Waharoa dairy factory operator Open Country Cheese has been fined more than $11,000 over the illegal dumping of up to 20,000 litres of sludge which contaminated local waterways.
An employee of the company, Allen Pryor, was sentenced to community work for his role in the dumping.
Both OCC and Mr Pryor pleaded guilty to a charge of unlawfully discharging dairy factory wastewater to land where it could enter ground water or a tributary of the Waitoa River.
Environment Waikato had investigated the dumping after a report from a member of the public about “white factory waste” polluting a creek at Waharoa.
The offending early last year came after OCC’s conviction in 2007 for unlawfully discharging wastewater to land.
But, in a Morrinsville District Court decision, Environment Judge Melanie Harland acknowledged new owners who had bought the company in September last year were putting a huge amount of effort into managing environmental issues properly. This had included spending more than $2 million on upgrading OCC’s effluent management system.
“There was a major change in managerial focus to place greater emphasis on management of environmental effects, not only as a compliance matter, but as a goal in itself,” Judge Harland said.
“The offending occurred because of poor management practice, which I accept to be historic. The response by OCC to the offending has been impressive. Its response has gone over and above that which might normally have been expected.”
David Stagg, EW processing industry manager, said it was disappointing that, under the previous ownership, OCC had under-capitalised and under-resourced its environmental area. The environment including neighbours had been affected and paid the ‘cost’ for this.

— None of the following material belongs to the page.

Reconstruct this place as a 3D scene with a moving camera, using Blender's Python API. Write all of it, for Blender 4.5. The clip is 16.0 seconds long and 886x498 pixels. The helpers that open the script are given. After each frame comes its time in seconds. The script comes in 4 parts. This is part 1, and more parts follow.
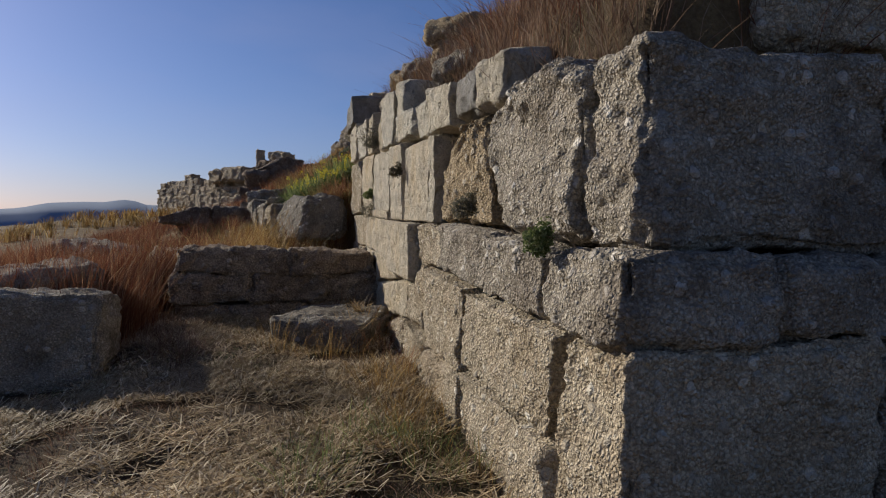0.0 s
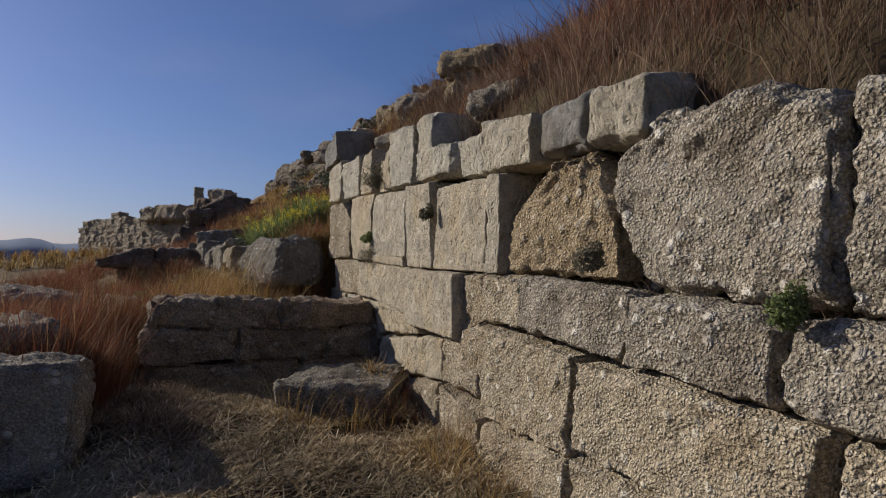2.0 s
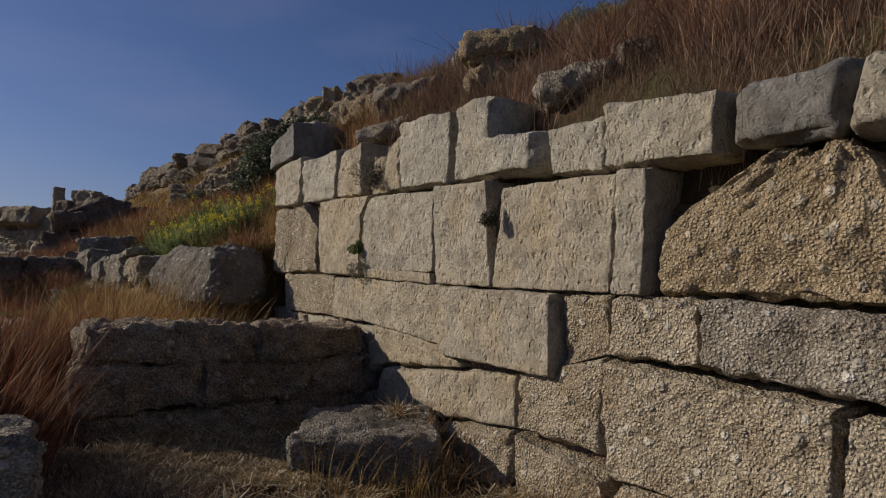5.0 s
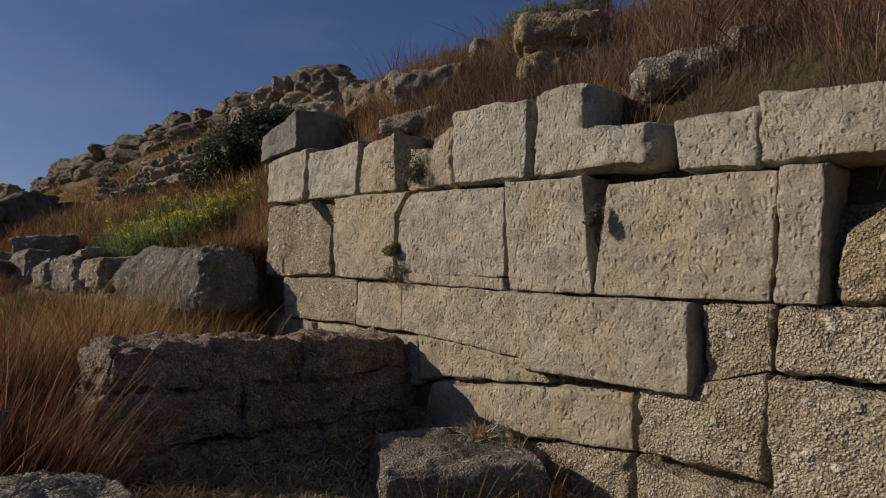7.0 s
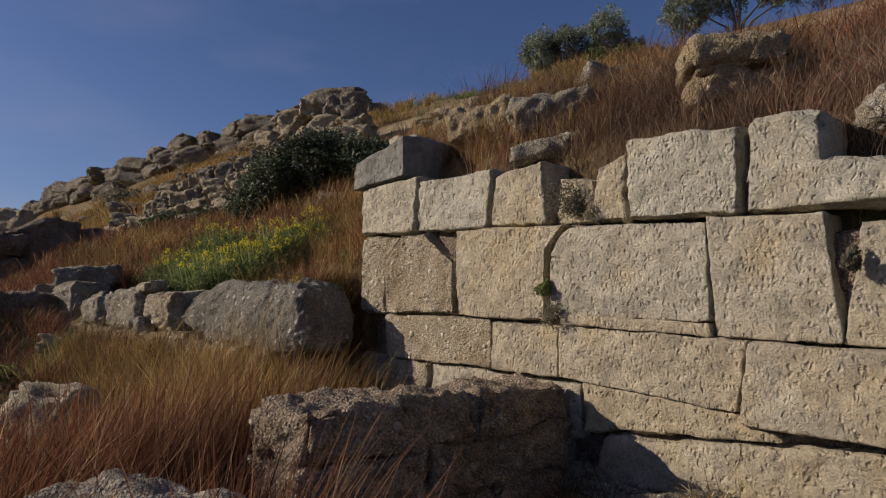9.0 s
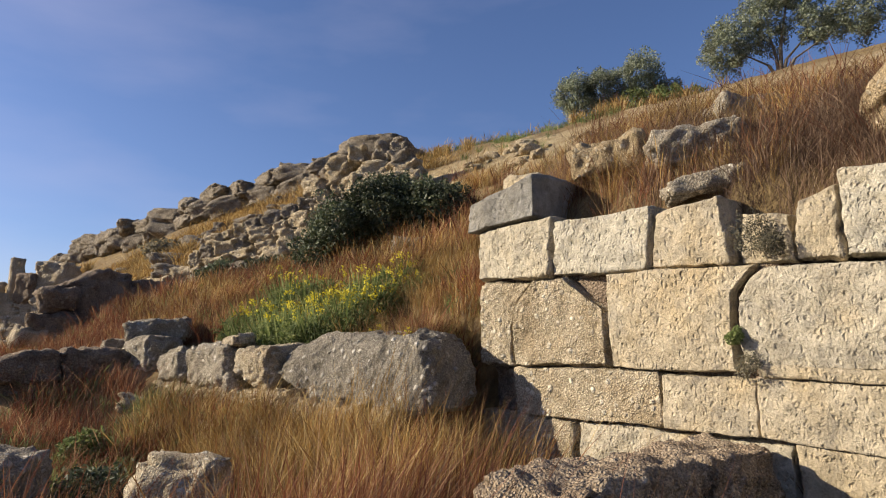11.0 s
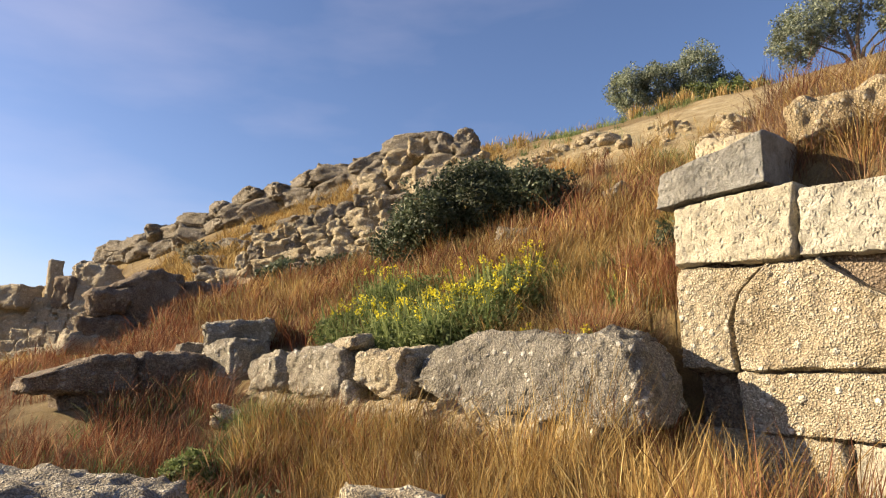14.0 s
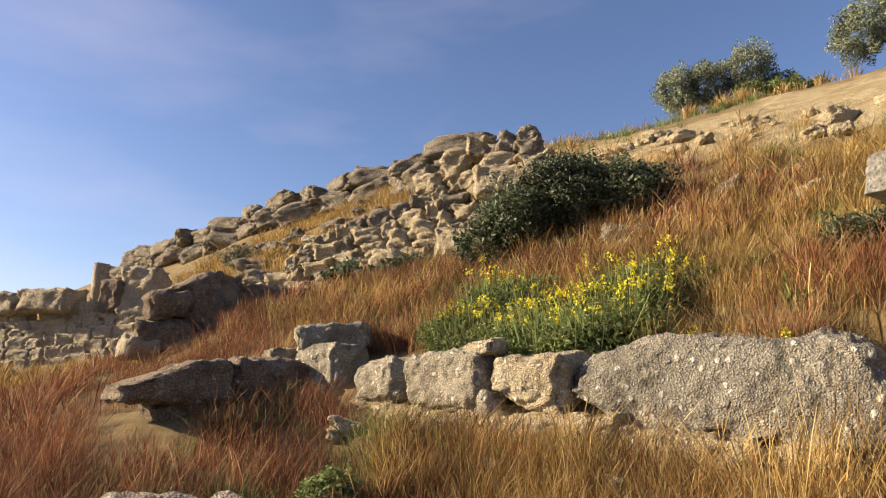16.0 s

However, EW said OCC was doing more under the new owners. “They have made significant improvements on site and in their operations,” said Mr Stagg. “We look forward to a good ongoing relationship with the company over the management of its waste.”
The court heard how dissolved air flocculator (DAF) sludge from the factory was able to be spread on designated paddocks, as long as certain consent conditions were complied with.
Mr Pryor had admitted he had dumped the sludge in non-permitted areas but said a former director of OCC had told him to put it there.
OCC accepted it had failed to ensure staff disposed of the sludge at permitted locations.
The judge said the sludge was high in nitrogen (its BOD level) and had potential to grow “sewage fungus-type growth” in nearby waterways. BOD levels above four grams per cubic metre of water can kill and stress fish and other aquatic life. The judge said surface water in the Waitoa Stream near one dump site had BOD readings 20 times above the acceptable level.
The court heard from OCC that the negative environmental impacts of the dumping were because sludge had been dumped in localised sites by Mr Pryor rather than being spread properly.
Judge Harland fined OCC $11,050 and gave Mr Pryor 150 hours community work as she was satisfied he could not pay a fine.